• _Request_
Can you copy out the data exactly? Leave the images out.

• _Data provided_
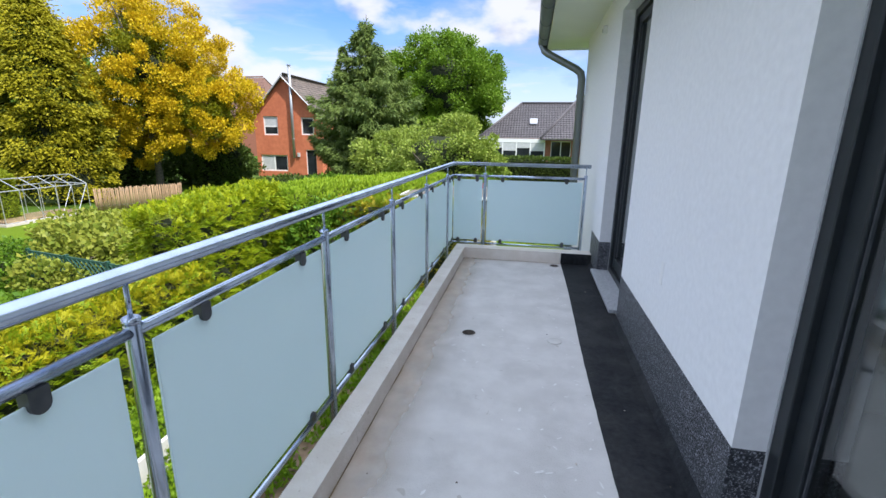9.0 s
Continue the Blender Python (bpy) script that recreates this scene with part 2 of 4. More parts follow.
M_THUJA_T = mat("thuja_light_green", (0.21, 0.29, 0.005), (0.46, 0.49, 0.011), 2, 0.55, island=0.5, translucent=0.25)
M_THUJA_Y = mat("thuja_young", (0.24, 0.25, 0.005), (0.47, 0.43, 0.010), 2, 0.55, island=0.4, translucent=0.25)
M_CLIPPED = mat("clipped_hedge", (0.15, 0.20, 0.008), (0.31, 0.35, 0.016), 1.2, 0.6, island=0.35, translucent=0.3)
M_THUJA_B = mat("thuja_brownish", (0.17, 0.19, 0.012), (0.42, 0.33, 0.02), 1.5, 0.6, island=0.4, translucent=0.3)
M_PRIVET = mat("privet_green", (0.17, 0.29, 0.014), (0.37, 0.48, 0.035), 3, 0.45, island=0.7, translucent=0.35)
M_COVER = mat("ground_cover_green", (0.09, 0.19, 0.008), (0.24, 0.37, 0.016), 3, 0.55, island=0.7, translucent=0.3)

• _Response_
9.0 s
Continue the Blender Python (bpy) script that recreates this scene with part 2 of 4. More parts follow.
M_THUJA_T = mat("thuja_light_green", (0.21, 0.29, 0.005), (0.46, 0.49, 0.011), 2, 0.55, island=0.5, translucent=0.25)
M_THUJA_Y = mat("thuja_young", (0.24, 0.25, 0.005), (0.47, 0.43, 0.010), 2, 0.55, island=0.4, translucent=0.25)
M_CLIPPED = mat("clipped_hedge", (0.15, 0.20, 0.008), (0.31, 0.35, 0.016), 1.2, 0.6, island=0.35, translucent=0.3)
M_THUJA_B = mat("thuja_brownish", (0.17, 0.19, 0.012), (0.42, 0.33, 0.02), 1.5, 0.6, island=0.4, translucent=0.3)
M_PRIVET = mat("privet_green", (0.17, 0.29, 0.014), (0.37, 0.48, 0.035), 3, 0.45, island=0.7, translucent=0.35)
M_COVER = mat("ground_cover_green", (0.09, 0.19, 0.008), (0.24, 0.37, 0.016), 3, 0.55, island=0.7, translucent=0.3)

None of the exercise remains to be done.